Agama terdiri dari kata “a” yang berarti “tidak”, dan “gama” berarti kacau. Dengan demikian, agama adalah sejenis peraturan yang menghindarkan manusia dari kekacauan, serta mengantarkan menusia menuju keteraturan dan ketertiban.
Sikap utama dan pertama agama (terlepas apapun agama yang dimaksud) adalah anti perang. Alasan keberadan agama adalah obat penawar bagi racun pertengkaran, perkelahian, pertentangan, perselisihan dan segala seuatu yang menyebabkan manusia menjauhi manusia lainnya. Perang adalah pengejewantahan semua sikap dan sifat destruktif manusia. Agama adalah bisa penawar atas karakter buruk manusia.

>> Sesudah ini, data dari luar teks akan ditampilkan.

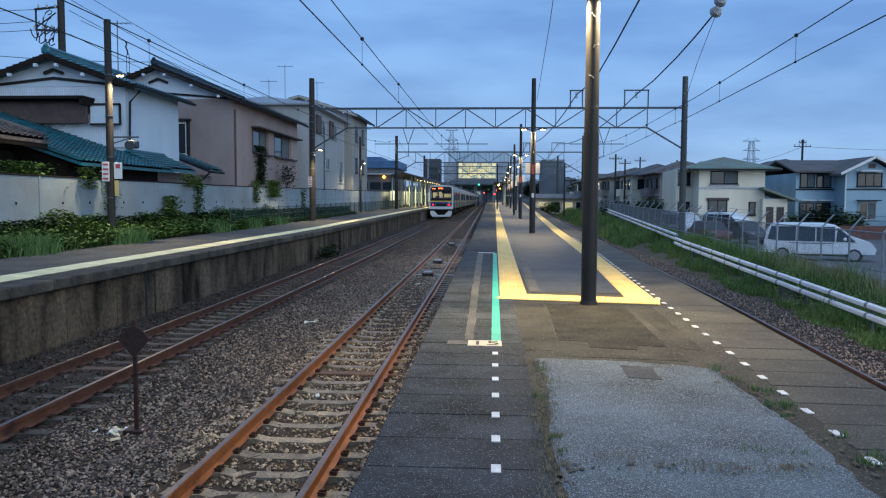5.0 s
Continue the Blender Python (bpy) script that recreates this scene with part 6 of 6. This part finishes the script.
    # weeds in the platform joints
    def joint(rng):
        u = rng.random()
        if u < 0.5:
            y = 2.6 + 4.0 * rng.random()
            c = 0.36 + 0.05 * math.sin(y * 1.3)
            return (c + rng.normal(0, 0.035), y, 0.0)
        if u < 0.88:
            y = 3.0 + 3.6 * rng.random()
            return (2.0 - 0.06 * (y - 5) + rng.normal(0, 0.05), y, 0.0)
        x = 0.45 + 1.5 * rng.random()
        return (x, 3.98 + 0.05 * math.sin(x * 5) + rng.normal(0, 0.04), 0.002)
    clumps = [joint(np.random.default_rng(900 + i)) for i in range(120)]
    blades("joint_weeds", 2600, lambda r: (lambda c: (c[0] + r.normal(0, 0.045), c[1] + r.normal(0, 0.06), c[2]))(clumps[int(r.integers(120))]), 0.026, "grass_dry", "dry brown weeds in the platform joints", 61, 0.0022)
    green = [c for c in clumps if c[0] > 1.86][:16] + [c for c in clumps if c[0] < 0.5][:3]
    blades("joint_grass", 750, lambda r: (lambda c: (c[0] + r.normal(0, 0.03), c[1] + r.normal(0, 0.03), c[2]))(green[int(r.integers(len(green)))]), 0.05, "grass", "green grass tufts in the platform joints", 62, 0.0025)
    tufts = ((0.68, 4.15, 0.07), (0.75, 4.10, 0.09), (1.12, 4.08, 0.09), (1.22, 4.02, 0.07), (0.95, 4.03, 0.12), (0.41, 4.5, 0.04), (0.43, 5.2, 0.05), (0.45, 5.9, 0.05), (0.43, 6.5, 0.05), (1.36, 3.98, 0.10))
    blades("dry_tufts", 620, lambda r: (lambda c: (c[0] + r.normal(0, c[2]), c[1] + r.normal(0, c[2] * 0.5), 0.001))(tufts[int(r.integers(len(tufts)))]), 0.026, "grass_dry", "dry straw tufts in the cracks of the platform", 63, 0.0018)
    fresh = ((1.48, 4.32, 0.05), (1.74, 4.26, 0.06), (1.58, 4.28, 0.05), (0.40, 4.45, 0.02), (0.41, 4.2, 0.02), (1.92, 5.0, 0.03))
    blades("fresh_tufts", 200, lambda r: (lambda c: (c[0] + r.normal(0, c[2]), c[1] + r.normal(0, c[2] * 0.5), 0.001))(fresh[int(r.integers(len(fresh)))]), 0.032, "grass", "green tufts in the cracks of the platform", 64, 0.002)
    for k, (pts, w) in enumerate(((((0.36, 2.0), (0.38, 3.2), (0.34, 4.4), (0.39, 5.6), (0.36, 6.6), (0.40, 7.2)), 0.05), (((2.06, 2.8), (2.02, 4.0), (1.95, 5.2), (1.93, 6.0), (1.90, 6.7)), 0.06), (((0.45, 3.95), (0.8, 4.02), (1.2, 3.93), (1.6, 4.05), (1.95, 4.1)), 0.03))):
        rng = np.random.default_rng(700 + k)
        vs, fs = [], []
        for a, b in zip(pts, pts[1:]):
            for i in range(60 if k < 2 else 10):
                u = rng.random()
                c = (a[0] + (b[0] - a[0]) * u + rng.normal(0, w), a[1] + (b[1] - a[1]) * u + rng.normal(0, w))
                s, t = 0.004 + 0.013 * rng.random() ** 2, len(vs)
                m = 6
                vs += [(c[0] + s * (0.6 + rng.random()) * math.cos(q * 1.047), c[1] + s * (0.6 + 2 * rng.random()) * math.sin(q * 1.047), 0.0072) for q in range(m)] + [(c[0], c[1], 0.010 + 0.005 * rng.random())]
                fs += [(t + q, t + (q + 1) % m, t + m) for q in range(m)]
        solid("joint_dirt", MB().add(vs, fs), M["soil"], "crumbs of soil and moss along a platform joint", "dirt", "stuff")
    # shrubs by the platform wall and in front of the far houses
    leaves("track_weed", 700, lambda r: (-7.2 + r.normal(0, 0.14), 34 + r.normal(0, 0.9), -1.2 + 0.5 * r.random() ** 2), 0.10, "leaf_dark", "dark weed clump at the foot of the platform", "weeds", 63)
    for k, (x, y, z, w, h, n) in enumerate(((15.0, 78, -1.0, 1.9, 1.6, 2600), (12.4, 74, -0.9, 1.7, 2.0, 2400), (14.5, 69, -0.9, 1.7, 2.3, 2600), (16.4, 72, -0.9, 1.2, 2.0, 1400), (12.3, 76, -1.0, 1.4, 2.0, 1600), (25.6, 60.0, -1.4, 1.4, 2.3, 2200), (27.6, 60.2, -1.4, 1.2, 1.9, 1600), (32.5, 60.0, -1.4, 1.5, 2.0, 1800), (23.9, 61, -1.4, 0.8, 1.8, 700), (6.6, 96, -0.8, 1.0, 1.4, 900), (8.0, 100, -0.8, 1.4, 2.0, 1200))):
        leaves("shrub", n, lambda r: (lambda v: (x + v[0] * w, y + v[1] * w * 0.7, z + h * (0.55 + 0.5 * v[2])))(r.normal(0, 0.45, 3).clip(-1, 1)), 0.17, "leaf_dark" if k % 2 else "leaf", "dark rounded garden shrub", "shrub", 70 + k)
    for k, (x, y, h) in enumerate(((9.6, 175, 5.0), (13.0, 185, 5.5), (-7.0, 262, 9.0), (-1.0, 268, 8.0), (-12, 255, 8), (5, 262, 7.5), (20, 170, 6))):
        t = thing("far_tree", "dark leafy tree in the distance", "tree", pose(x, y, rise(y) - 1.2), "far trees")
        tk = MB().tube((0, 0, 0), (0, 0, h * 0.6), 0.22, 0.10, 8)
        for q in range(4):
            tk.tube((0, 0, h * (0.35 + 0.06 * q)), (math.cos(q * 1.7) * h * 0.25, math.sin(q * 1.7) * h * 0.25, h * (0.62 + 0.07 * q)), 0.08, 0.03, 6)
        part("trunk", tk, M["bark"], t)
        cr = leaves("crown", 1500, lambda r: (lambda c, v: (c[0] + v[0] * h * 0.13, c[1] + v[1] * h * 0.13, c[2] + v[2] * h * 0.11))([(0, 0, h * 0.8), (h * 0.24, 0, h * 0.66), (-h * 0.22, h * 0.1, h * 0.7), (0.05 * h, -h * 0.22, h * 0.6), (-0.1 * h, 0.05 * h, h * 0.92)][int(r.integers(5))], r.normal(0, 1, 3)), 0.4, "leaf_dark", "", "", 90 + k)
        cr.parent = t


build_ground()
build_ballast()
build_station()
build_right_houses()
build_left_houses()
build_left_wall()
build_guard_rail()
build_mesh_fence()
build_vehicles()
for gy, gl, gr, gt in GANTRIES:
    build_gantry(gy, gl, gr, gt)
build_wires()
build_lamps()
build_marker()
build_plants()
train = build_train()
build_tracks()
build_platforms()


def motions():
    walk(train, [(t / 4, train_at(t / 4)) for t in range(33)])


motions()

Jika agama telah kehilangan kemampuannya menjadi netralisator dari konflik, maka agama itu ibarat garam yang telah kehilangan rasa asinnya. Pada titik ini, agama kehilangan jati dirinya.

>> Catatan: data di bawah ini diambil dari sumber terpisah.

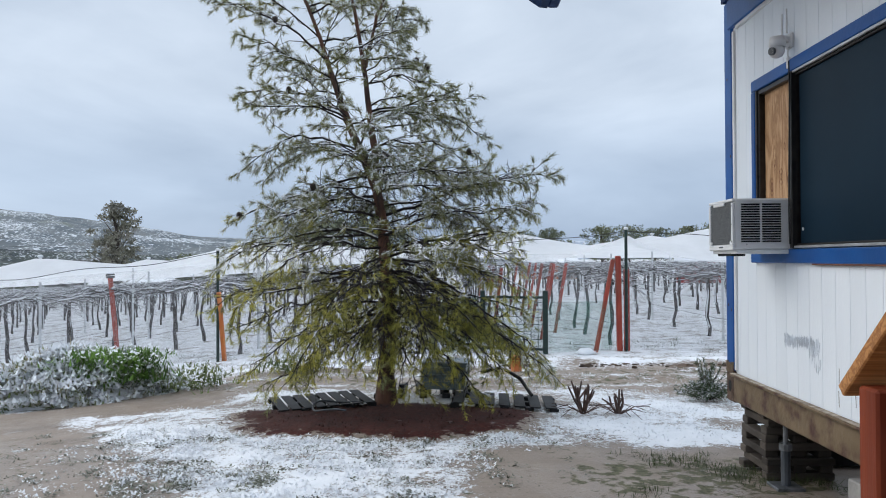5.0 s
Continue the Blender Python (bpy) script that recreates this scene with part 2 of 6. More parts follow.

Tetapi kritikan pada agama, berhenti pada pintu diskusi ketika pembelaan yang sampaikan para agamais adalah: agama itu sempurna, yang tidak sempurna adalah pemeluknya.

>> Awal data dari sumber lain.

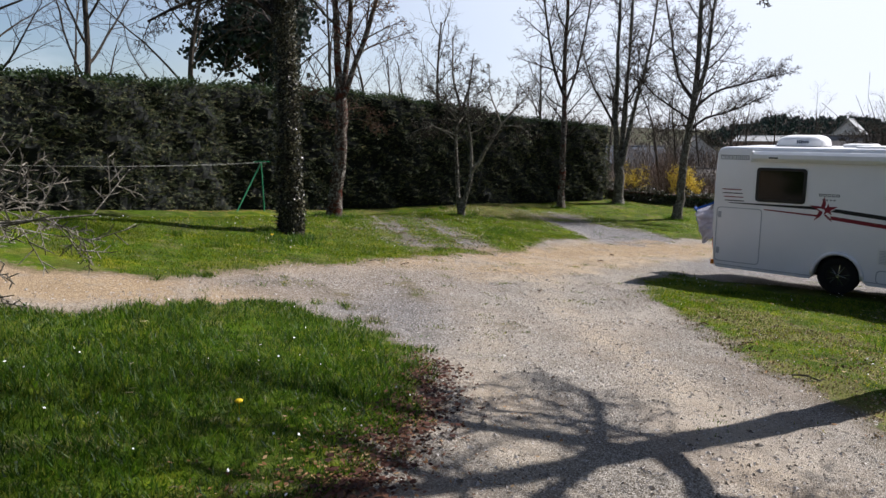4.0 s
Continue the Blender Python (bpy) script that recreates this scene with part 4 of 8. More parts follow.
# ---- trees ----
class Tree:
    """Tapered limbs grown by chance from a seed. Verts and faces by thickness."""

    def __init__(self, seed, thin=0.006, fat=0.42):
        self.r = random.Random(seed)
        self.thin, self.fat = thin, fat
        self.v = {0: [], 1: [], 2: []}
        self.f = {0: [], 1: [], 2: []}
        self.tips = []

    def tube(self, pts, radii):
        big = max(radii)
        lvl = 0 if big > 0.07 else (1 if big > 0.018 else 2)
        n = 10 if big > 0.1 else (7 if big > 0.05 else (5 if big > 0.02 else 3))
        v, f = self.v[lvl], self.f[lvl]
        base = len(v)
        up = Vector((0.3, 0.7, 0.6))
        for i, (p, q) in enumerate(zip(pts, radii)):
            d = (pts[min(i + 1, len(pts) - 1)] - pts[max(i - 1, 0)]).normalized()
            a = d.cross(up).normalized()
            b = d.cross(a)
            for k in range(n):
                t = 2 * math.pi * k / n
                rr = q * (1 + (0.10 * math.sin(3 * t + i) + 0.06 * math.sin(5 * t + 2.3 * i) if lvl == 0 else 0))
                w = p + a * (rr * math.cos(t)) + b * (rr * math.sin(t))
                v.append((w.x, w.y, w.z))
        for i in range(len(pts) - 1):
            for k in range(n):
                f.append((base + i * n + k, base + i * n + (k + 1) % n, base + (i + 1) * n + (k + 1) % n, base + (i + 1) * n + k))

    def limb(self, p, d, length, r0, level, spec):
        """spec: per level (children, angle, length ratio, wander, lift, start)."""
        r = self.r
        kids, ang, ratio, wander, lift, start = spec[min(level, len(spec) - 1)]
        n = (max(3, min(9, int(length / 0.28))) if r0 > 0.012 else max(1, min(3, int(length / 0.3)))) if level else max(7, int(length / 0.5))
        pts, rad = [p.copy()], [r0 * (1.35 if level == 0 else 1.0)]
        d = d.normalized()
        for i in range(n):
            d = (d + Vector((r.gauss(0, wander), r.gauss(0, wander), r.gauss(0, wander) * 0.6 + lift))).normalized()
            p = p + d * (length / n)
            pts.append(p.copy())
            f = (i + 1) / n
            rad.append(max(0.0035, r0 * (1 - (0.72 if level < 9 else 0.15) * f)))
        if kids == 0 and length < 0.4:
            self.tube([pts[0], pts[-1]], [rad[0], rad[-1]])
        else:
            self.tube(pts, rad)
        if level + 1 >= len(spec) + 1 or kids == 0:
            self.tips.append((pts[-1], d.copy()))
            if len(pts) > 3:
                self.tips.append((pts[len(pts) // 2], d.copy()))
            return
        turn = r.uniform(0, 6.28)
        for k in range(kids):
            f = start + (1 - start) * (k + r.uniform(0.2, 0.8)) / kids
            x = f * n
            i = min(int(x), n - 1)
            q = pts[i].lerp(pts[i + 1], x - i)
            ax = (pts[i + 1] - pts[i]).normalized()
            side = ax.orthogonal().normalized()
            turn += 2.4 + r.uniform(-0.5, 0.5)
            side = Matrix.Rotation(turn, 3, ax) @ side
            a = radians(ang * r.uniform(0.7, 1.25))
            nd = ax * math.cos(a) + side * math.sin(a)
            rr = min(rad[i] * 0.62, r0 * (self.fat - 0.2 * f) * r.uniform(0.7, 1.2) * (0.62 if kids > 15 else 1.0))
            self.limb(q, nd, length * ratio * r.uniform(0.65, 1.2) * (1.15 - 0.55 * f), max(rr, self.thin), level + 1, spec)

    def stem(self, pts, r0, r1, kids, ang, length, lift, start, spec):
        """One limb along given points, slightly crooked, with side branches of about the given length."""
        r = self.r
        P = [Vector(p) for p in pts]
        Q = [P[0] * 2 - P[1]] + P + [P[-1] * 2 - P[-2]]
        line = []
        for i in range(1, len(Q) - 2):
            a, b, c, d = Q[i - 1:i + 3]
            m = max(2, min(5, int((c - b).length / 0.35)))
            for k in range(m):
                u = k / m
                line.append(0.5 * (2 * b + (c - a) * u + (2 * a - 5 * b + 4 * c - d) * u * u + (3 * b - a - 3 * c + d) * u ** 3))
        line.append(P[-1])
        w = 0.07 * (r0 + r1) / 2 + 0.006
        line = [line[0]] + [p + Vector((r.gauss(0, w), r.gauss(0, w), r.gauss(0, w * 0.5))) for p in line[1:]]
        n = len(line) - 1
        rad = [r0 + (r1 - r0) * i / n for i in range(n + 1)]
        self.tube(line, rad)
        self.tips.append((line[-1], line[-1] - line[-2]))
        turn = r.uniform(0, 6.28)
        kids = int(kids * 1.3)
        for k in range(kids):
            f = start + (0.99 - start) * (k + r.uniform(0.15, 0.85)) / kids
            i = min(int(f * n), n - 1)
            q = line[i].lerp(line[i + 1], f * n - i)
            ax = (line[i + 1] - line[i]).normalized()
            turn += 2.4 + r.uniform(-0.6, 0.6)
            side = Matrix.Rotation(turn, 3, ax) @ ax.orthogonal().normalized()
            if abs(ax.z) < 0.8 and side.z < -0.3 and lift >= 0:
                side.z *= -0.6
            a = radians(ang * r.uniform(0.7, 1.2))
            nd = ax * math.cos(a) + side * math.sin(a) + Vector((0, 0, lift * 4))
            g = (1.1 - 0.6 * (f - start) / (1 - start)) * r.uniform(0.55, 1.2)
            self.limb(q, nd, length * g, max(self.thin * 1.3, min(rad[i] * 0.6, 0.014 * length * g + 0.006)), 1, spec)

    def build(self, name, label, mats, parent_name="tree", category="tree", group="", names=("trunk", "crown", "spray"), at=(0, 0, 0)):
        thing = empty(parent_name, label, category, group, at=at)
        for lvl in (0, 1, 2):
            if self.v[lvl]:
                ob = raw(names[lvl], self.v[lvl], self.f[lvl], mats[min(lvl, len(mats) - 1)], thing, smooth=lvl < 2)
                if lvl == 2:
                    tagged(ob, kind="stuff")
        return thing

    def foliage(self, thing, material, per_tip, spread, size, name="foliage", keep=1.0, seed=1, droop=0.0):
        rng = np.random.default_rng(seed)
        t = np.array([tuple(p) for p, _ in self.tips])
        t = t[rng.uniform(0, 1, len(t)) < keep]
        c = np.repeat(t, per_tip, 0) + rng.normal(0, spread, (len(t) * per_tip, 3)) - np.array([0, 0, droop])
        return tagged(soup(name, leaves(c, size, rng=rng), 4, material, thing), kind="stuff")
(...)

Sikap protektif ini pada satu sisi benar adanya, tetapi pada sisi lain tetap layak dipertanyakan. Petinggi agama adalah representative otoritatif dari struktur keagamaan. Ketika kita bertanya sikap atau pandangan dari agama terentu, tentu kita merujuk pada tokoh-tokoh agama terebut, baik yang sudah wafat maupun yang masih hidup. Kesetiaan dan ketaatan umat agama tersebut akan mengikuti pemimpinnya. Perlu disebutkan disini bahwa agama sebagai kumpulan orang beriman memiliki struktur piramida, di mana pemimpin berada di pucuk piramid dan menentukan arah gerak dari agama tersebut sesuai dengan konteks aktualnya.
Bila kita mengikuti pola pikir premis-premis di atas, maka agama yang apatis dengan kejadian perang aktual di mana dan kapanpun adalah bukti patahnya logika refleksi imani dari pemimpinya. Agama itu tetap asin, tetapi petani garamnya tidak mampu lagi membedakan mana air laut dan mana air hujan. Hambarnya agama, terletak pada kesombongan dangkal para pemimpinnya.